Freedom had a $45/mo plan and it also charges $39.54/mo for the Pixel 8. Again, that works out to $84.54/mo, making Freedom another option. Freedom’s $45/mo plan also includes 30GB of data (it also costs $50/mo before the auto-pay discount). Again, I’d be losing value on my plan compared to the foundation price.
It’s also worth noting Freedom offers a TradeUp option, which reduces the monthly cost of the Pixel 8 to $30/mo if you agree to return it after two years or pay the difference. You’d end up paying $75/mo going that route. While that would be less than my foundation price, I prefer to keep my phones and would rather not go this route — feel free to use these programs if you want.
If you follow the steps outlined above, you should arrive at one of a few conclusions. Most likely, you’ll find that it’s cheaper to buy the Pixel 8 or 8 Pro outright from Google and combine it with a cheap bring-your-own-phone (BYOP) plan, or keep your existing plan.

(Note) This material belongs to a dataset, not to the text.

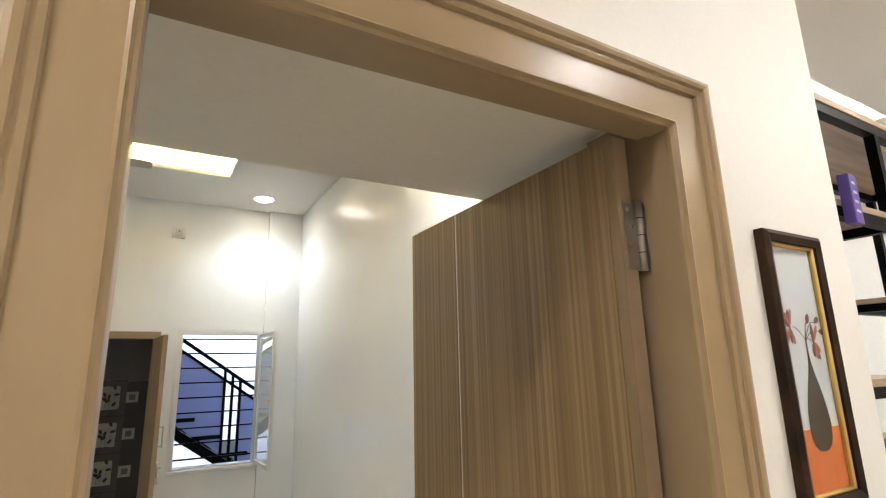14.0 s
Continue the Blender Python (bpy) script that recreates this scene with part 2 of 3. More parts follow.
DARKST = mat("dark_steel", (0.10, 0.095, 0.085), 0.35, 0.9, vary=0.2)
ALU = mat("pale_aluminium", (0.82, 0.81, 0.78), 0.38, 0.5)
BRONZE = mat("brown_bronze", (0.24, 0.165, 0.09), 0.4, 0.7)
CHROME = mat("chrome", (0.75, 0.75, 0.76), 0.12, 1.0)
PLASTIC = mat("white_plastic", (0.73, 0.71, 0.67), 0.3, vary=0.02)
PLASTIC2 = mat("ivory_plastic", (0.62, 0.60, 0.555), 0.3, vary=0.02)
DARKPL = mat("black_plastic", (0.010, 0.009, 0.009), 0.4, vary=0.05, spec=0.2)
IRON = mat("black_powder_coat", (0.0022, 0.0022, 0.0026), 0.42, vary=0.1, bump=0.05, scale=150, spec=0.06)
SHELFWOOD = ramp_mat("oak_shelf_board", [(0.3, (0.21, 0.135, 0.075)), (0.5, (0.32, 0.22, 0.13)), (0.72, (0.42, 0.30, 0.19))], 0.35, (1.2, 22, 22), 1.6, 0.3, detail=6, bump=0.05, rand=1)
FANM = mat("fan_enamel", (0.50, 0.46, 0.41), 0.3, 0.3)
LED = mat("downlight_diffuser", (1.0, 0.93, 0.82), 0.5, emit=9)
LED_NICHE = mat("niche_light_diffuser", (1.0, 0.90, 0.70), 0.5, emit=6)
STRIP = mat("led_strip", (1.0, 0.82, 0.55), 0.5, emit=3.5)
STRIP2 = mat("led_strip_yellow", (1.0, 0.80, 0.44), 0.5, emit=1.6)
PFRAME = ramp_mat("dark_walnut_frame", [(0.3, (0.010, 0.005, 0.003)), (0.6, (0.035, 0.016, 0.008)), (0.8, (0.07, 0.033, 0.016))], 0.45, (6, 6, 6), 3, 0.5, bump=0.1, ior=1.28)
GOLD = mat("gold_fillet", (0.62, 0.42, 0.13), 0.28, 0.8, vary=0.1)
PAPER = mat("pale_print", (0.60, 0.60, 0.60), 0.6, vary=0.02)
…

Otherwise, you’ll have found a carrier offer that will get you the Pixel of your choosing for a total monthly price that, hopefully, is less than what you were paying before.
Before I let you go, there are a few other things worth considering. As mentioned up top, trade-in values can make a difference in these calculations, so make sure to check those. Also, consider factoring in the cost of device protection if you frequently break smartphones. Likewise, watch out for deals or offers that could help you get discounted or free accessories.
Finally, given the proximity to Black Friday, it might make more sense to just wait. At this point, you don’t know if the Pixel 8 or 8 Pro will be on sale, but it’s a safe bet that there will be discounts on plans. It might not make sense to lock into a 24-month contract if it means missing out on significant savings in November.